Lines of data
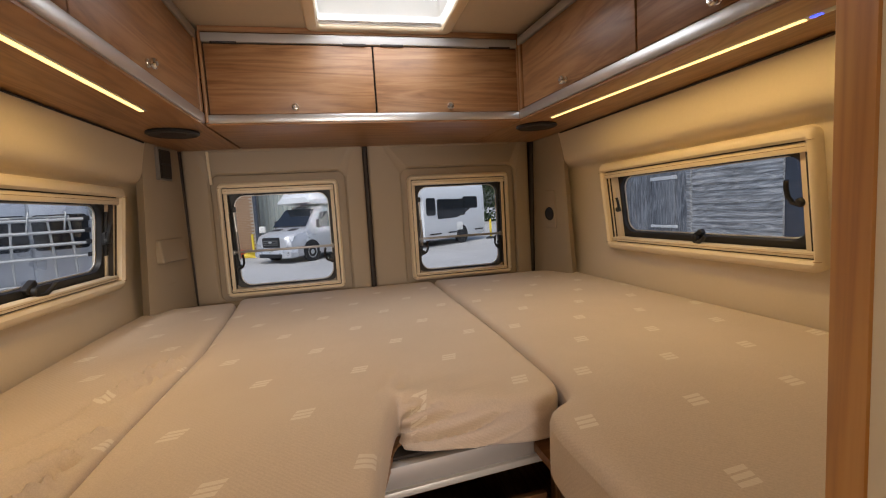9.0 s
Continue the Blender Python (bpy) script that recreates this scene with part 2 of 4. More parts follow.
def tube(points, r, bm=None, sides=10, closed=False, flat=1.0):
    """A round bar along points."""
    pts = [Vector(p) for p in points]
    b = bmesh.new()
    rings = []
    n = len(pts)
    run = pts[n // 2] - pts[0] if closed else pts[-1] - pts[0]
    up = Vector((0, 1, 0)) if abs(run.z) > 0.8 * run.length else Vector((0, 0, 1))
    for i, p in enumerate(pts):
        a = pts[(i - 1) % n] if (closed or i) else p
        c = pts[(i + 1) % n] if (closed or i < n - 1) else p
        d = (c - a).normalized()
        s = d.cross(up)
        if s.length < 0.1:
            s = d.cross(Vector((1, 0, 0)))
        s.normalize()
        w = s.cross(d)
        rings.append([b.verts.new(p + s * (r * math.cos(k * math.tau / sides)) + w * (r * flat * math.sin(k * math.tau / sides))) for k in range(sides)])
    for i in range(n if closed else n - 1):
        q, z = rings[i], rings[(i + 1) % n]
        for k in range(sides):
            b.faces.new((q[k], q[(k + 1) % sides], z[(k + 1) % sides], z[k]))
    if not closed:
        b.faces.new(rings[0][::-1])
        b.faces.new(rings[-1])
    return join(bm, b)


def lathe(profile, m=None, sides=24, bm=None):
    """Turned shape round z from (radius, height) pairs."""
    b = bmesh.new()
    rings = [[b.verts.new((max(r, 1e-4) * math.cos(k * math.tau / sides), max(r, 1e-4) * math.sin(k * math.tau / sides), z)) for k in range(sides)] for r, z in profile]
    for q, z in zip(rings, rings[1:]):
        for k in range(sides):
            b.faces.new((q[k], q[(k + 1) % sides], z[(k + 1) % sides], z[k]))
    b.faces.new(rings[0][::-1])
    b.faces.new(rings[-1])
    return join(bm, b, m)


def round_rect(w, h, r, seg=6, cx=0.0, cz=0.0):
    """Outline of a rectangle with round corners, counter-clockwise."""
    out = []
    for sx, sz, a0 in ((1, -1, -90), (1, 1, 0), (-1, 1, 90), (-1, -1, 180)):
        for i in range(seg + 1):
            a = radians(a0 + 90 * i / seg)
            out.append((cx + sx * (w / 2 - r) + r * math.cos(a), cz + sz * (h / 2 - r) + r * math.sin(a)))
    return out


def loft(loops, bm=None, cap=(False, False), ring=False, m=None):
    """Skin between closed loops of equal count, each a list of (x, y, z)."""
    b = bmesh.new()
    vs = [[b.verts.new(p) for p in lp] for lp in loops]
    n = len(vs[0])
    pairs = list(zip(vs, vs[1:])) + ([(vs[-1], vs[0])] if ring else [])
    for q, z in pairs:
        for k in range(n):
            b.faces.new((q[k], q[(k + 1) % n], z[(k + 1) % n], z[k]))
    if cap[0]:
        b.faces.new(vs[0][::-1])
    if cap[1]:
        b.faces.new(vs[-1])
    return join(bm, b, m)


def slab(outline, y0, y1, bev=0.003, bm=None, m=None):
    """An upright board: outline in x, z; from y0 to y1, with eased edges on the y0 side."""
    n = len(outline)
    cx, cz = sum(p[0] for p in outline) / n, sum(p[1] for p in outline) / n

    def shrunk(d):
        out = []
        for i, (x, z) in enumerate(outline):
            ax, az = outline[i - 1]
            bx, bz = outline[(i + 1) % n]
            t = Vector((bx - ax, bz - az))
            if t.length < 1e-9:
                out.append((x, z))
                continue
            t.normalize()
            out.append((x - t.y * d, z + t.x * d))
        return out
    s = shrunk(bev)
    loops = [[(x, y0, z) for x, z in s], [(x, y0 + bev * 0.9, z) for x, z in outline], [(x, y1, z) for x, z in outline]]
    return loft(loops, bm, (True, True), m=m)


def ring_slab(outer, inner, y0, y1, bev=0.004, bm=None, m=None):
    """A flat frame between two outlines of equal count, with eased edges towards y0."""
    def at(o, y, grow=0.0):
        cx, cz = sum(p[0] for p in o) / len(o), sum(p[1] for p in o) / len(o)
        return [(x + (grow if x > cx else -grow), y, z + (grow if z > cz else -grow)) for x, z in o]
    loops = [at(outer, y1), at(outer, y0 + bev), at(outer, y0 + bev * 0.3, -bev * 0.4), at(outer, y0, -bev),
             at(inner, y0, bev * 0.6), at(inner, y0 + bev * 0.6), at(inner, y1)]
    return loft(loops, bm, ring=True, m=m)

# ---- the van: plan numbers ----
BED = 0.885
REAR = 2.745          # inner face of the rear doors
FRONT = -3.3
PROFILE = [(0.985, -0.03), (0.985, 1.02), (0.9455, 1.388), (0.940, 1.3945), (0.925, 1.400), (0.906, 1.407), (0.893, 1.416), (0.884, 1.430), (0.878, 1.450), (0.873, 1.478), (0.866, 1.525), (0.852, 1.60), (0.80, 1.80), (0.76, 1.90)]


def side_x(s, x, y):
    """The linings run slightly askew to the bed: s is -1 or 1."""
    return s * (x - (0.022 if s < 0 else 0.0)) + 0.018 * (2.3 - y)


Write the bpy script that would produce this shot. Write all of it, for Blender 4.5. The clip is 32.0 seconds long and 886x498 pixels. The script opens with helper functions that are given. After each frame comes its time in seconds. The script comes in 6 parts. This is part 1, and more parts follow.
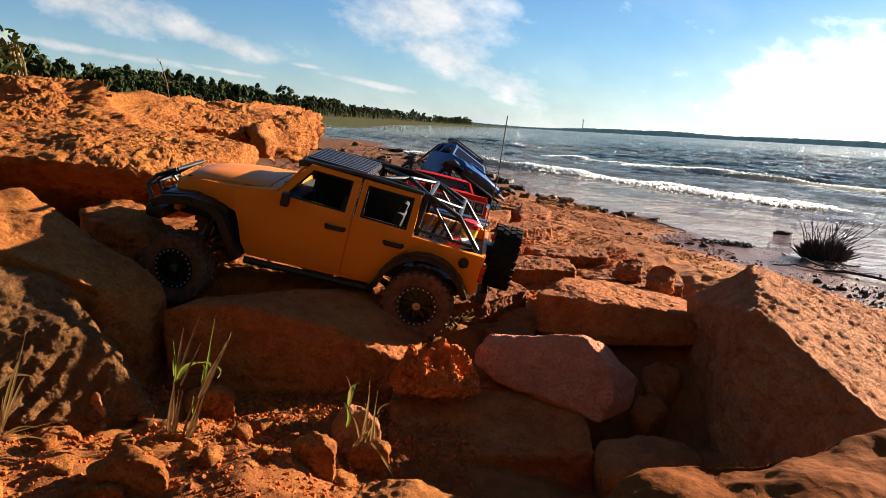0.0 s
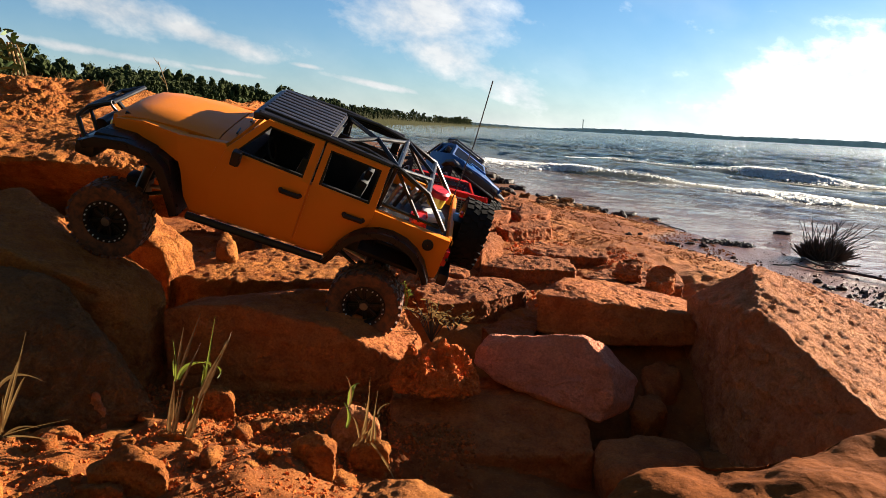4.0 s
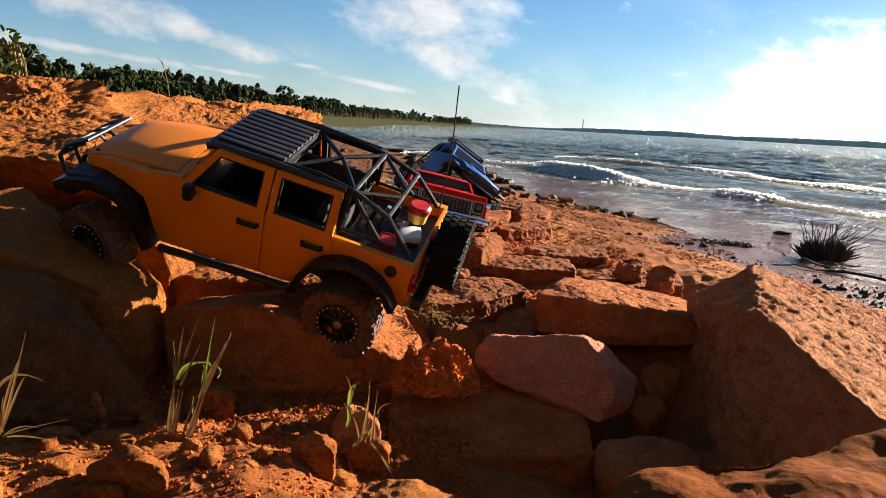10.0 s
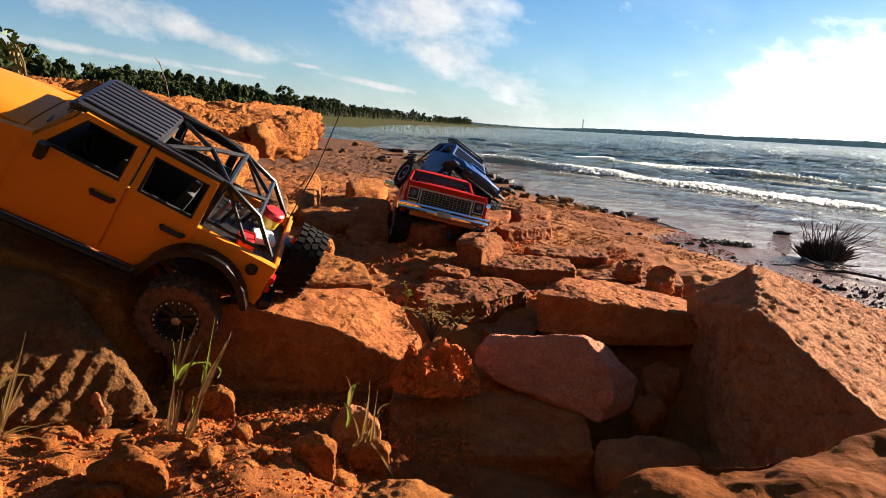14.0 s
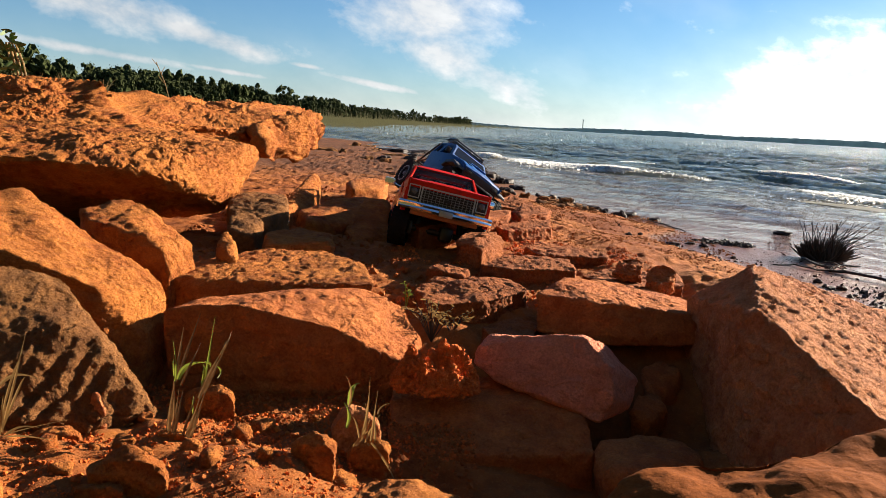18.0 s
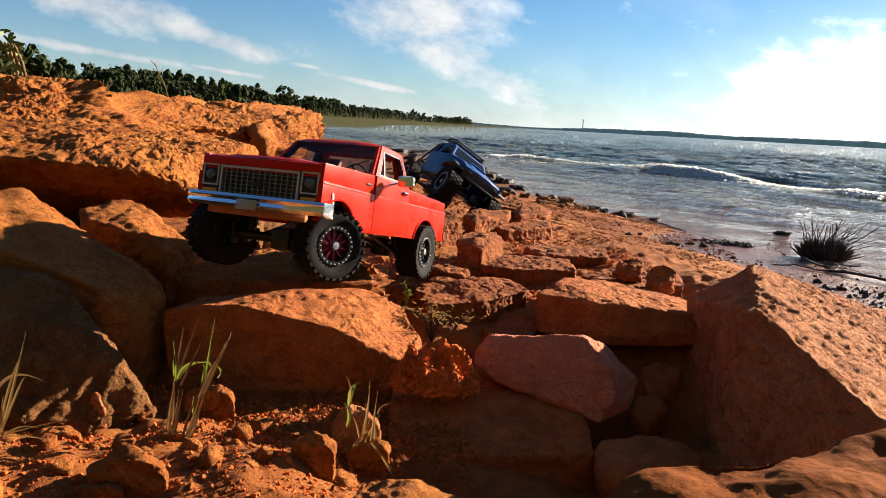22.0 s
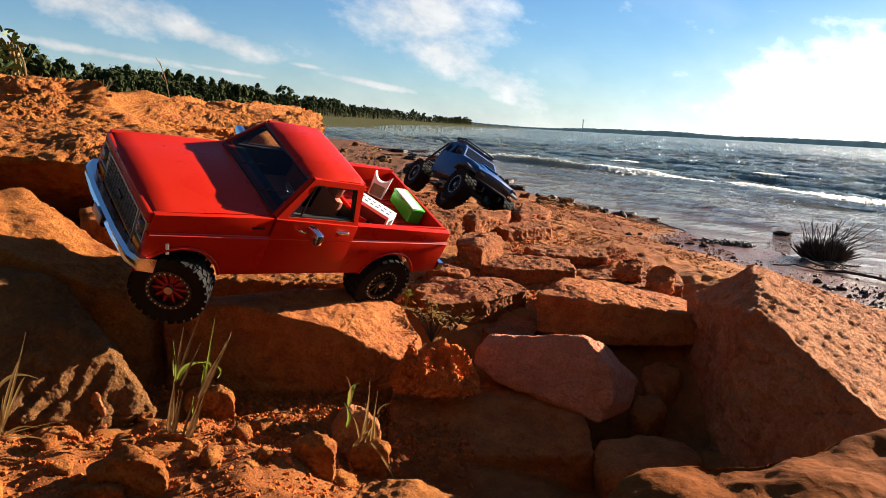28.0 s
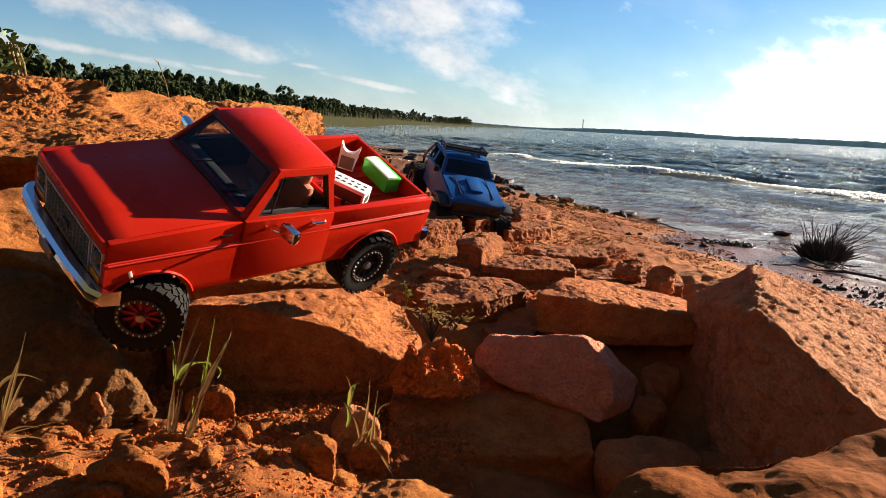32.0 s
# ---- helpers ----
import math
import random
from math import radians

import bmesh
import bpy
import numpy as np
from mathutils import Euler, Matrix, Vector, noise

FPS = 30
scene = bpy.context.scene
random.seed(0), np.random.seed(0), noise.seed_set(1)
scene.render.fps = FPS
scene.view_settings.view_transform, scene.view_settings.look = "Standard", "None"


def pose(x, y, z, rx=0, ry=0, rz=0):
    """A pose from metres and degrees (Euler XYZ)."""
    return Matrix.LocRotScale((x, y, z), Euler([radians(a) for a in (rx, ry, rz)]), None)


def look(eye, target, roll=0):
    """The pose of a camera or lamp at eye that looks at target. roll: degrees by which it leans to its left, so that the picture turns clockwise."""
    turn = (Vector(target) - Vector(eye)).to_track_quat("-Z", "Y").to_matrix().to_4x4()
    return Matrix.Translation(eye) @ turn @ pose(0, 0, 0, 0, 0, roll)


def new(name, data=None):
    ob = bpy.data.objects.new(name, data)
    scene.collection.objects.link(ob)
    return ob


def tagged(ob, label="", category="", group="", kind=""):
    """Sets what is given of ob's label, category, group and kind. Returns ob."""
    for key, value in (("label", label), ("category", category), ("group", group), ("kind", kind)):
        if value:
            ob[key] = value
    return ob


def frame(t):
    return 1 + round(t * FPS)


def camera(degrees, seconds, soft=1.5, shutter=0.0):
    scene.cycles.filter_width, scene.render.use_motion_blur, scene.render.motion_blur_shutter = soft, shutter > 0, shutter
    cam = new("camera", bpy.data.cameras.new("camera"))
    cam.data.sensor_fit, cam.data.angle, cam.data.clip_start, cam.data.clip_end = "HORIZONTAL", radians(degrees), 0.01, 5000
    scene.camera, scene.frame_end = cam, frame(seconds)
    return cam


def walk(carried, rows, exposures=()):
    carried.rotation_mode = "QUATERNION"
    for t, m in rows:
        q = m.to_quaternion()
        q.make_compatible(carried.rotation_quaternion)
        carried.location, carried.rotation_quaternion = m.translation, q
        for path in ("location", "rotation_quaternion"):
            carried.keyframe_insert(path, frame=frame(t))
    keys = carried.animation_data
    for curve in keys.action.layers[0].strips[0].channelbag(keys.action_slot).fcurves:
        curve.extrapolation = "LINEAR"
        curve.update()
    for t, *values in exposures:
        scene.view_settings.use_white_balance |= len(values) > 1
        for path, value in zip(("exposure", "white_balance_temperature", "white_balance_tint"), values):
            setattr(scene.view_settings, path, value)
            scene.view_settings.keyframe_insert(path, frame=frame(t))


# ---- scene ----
cam = camera(64, 32.0, soft=0.6)
EYE = (0.0, 0.0, 0.36)
VIEW = look(EYE, (0.0, 0.98481, 0.36 - 0.17365), 3.2)
walk(cam, [(0.0, VIEW), (32.0, VIEW)], exposures=[(0.0, 1.9), (32.0, 1.9)])

# ---- light: low sun to the right of the view, ahead of the lens ----
SUN_AZ, SUN_EL = radians(57), radians(17.5)
world = bpy.data.worlds.new("sky")
scene.world = world
world.use_nodes = True


def N(tree, kind, **values):
    """A node with its sockets set by name or number, and its fields by name."""
    n = tree.nodes.new(kind)
    for key, v in values.items():
        if key == "f_operation":
            n.operation = v
        elif key == "f_use_clamp":
            n.use_clamp = v
        elif key == "f_data_type":
            n.data_type = v
        elif key == "f_blend_type":
            n.blend_type = v
        else:
            key = int(key[1:]) if key[0] == "i" and key[1:].isdigit() else key.replace("_", " ")
            if isinstance(v, bpy.types.NodeSocket):
                tree.links.new(v, n.inputs[key])
            else:
                n.inputs[key].default_value = v
    return n


def ramp(tree, fac, *stops):
    n = N(tree, "ShaderNodeValToRGB", Fac=fac)
    e = n.color_ramp.elements
    while len(e) < len(stops):
        e.new(0.5)
    for el, (p, c) in zip(e, stops):
        el.position, el.color = p, (*c, 1) if len(c) == 3 else c
    return n.outputs["Color"]


def grey(v):
    return (v, v, v)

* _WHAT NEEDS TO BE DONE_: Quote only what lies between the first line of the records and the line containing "return join(bm, b)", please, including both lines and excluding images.

* _SOLUTION_:
9.0 s
Continue the Blender Python (bpy) script that recreates this scene with part 2 of 4. More parts follow.
def tube(points, r, bm=None, sides=10, closed=False, flat=1.0):
    """A round bar along points."""
    pts = [Vector(p) for p in points]
    b = bmesh.new()
    rings = []
    n = len(pts)
    run = pts[n // 2] - pts[0] if closed else pts[-1] - pts[0]
    up = Vector((0, 1, 0)) if abs(run.z) > 0.8 * run.length else Vector((0, 0, 1))
    for i, p in enumerate(pts):
        a = pts[(i - 1) % n] if (closed or i) else p
        c = pts[(i + 1) % n] if (closed or i < n - 1) else p
        d = (c - a).normalized()
        s = d.cross(up)
        if s.length < 0.1:
            s = d.cross(Vector((1, 0, 0)))
        s.normalize()
        w = s.cross(d)
        rings.append([b.verts.new(p + s * (r * math.cos(k * math.tau / sides)) + w * (r * flat * math.sin(k * math.tau / sides))) for k in range(sides)])
    for i in range(n if closed else n - 1):
        q, z = rings[i], rings[(i + 1) % n]
        for k in range(sides):
            b.faces.new((q[k], q[(k + 1) % sides], z[(k + 1) % sides], z[k]))
    if not closed:
        b.faces.new(rings[0][::-1])
        b.faces.new(rings[-1])
    return join(bm, b)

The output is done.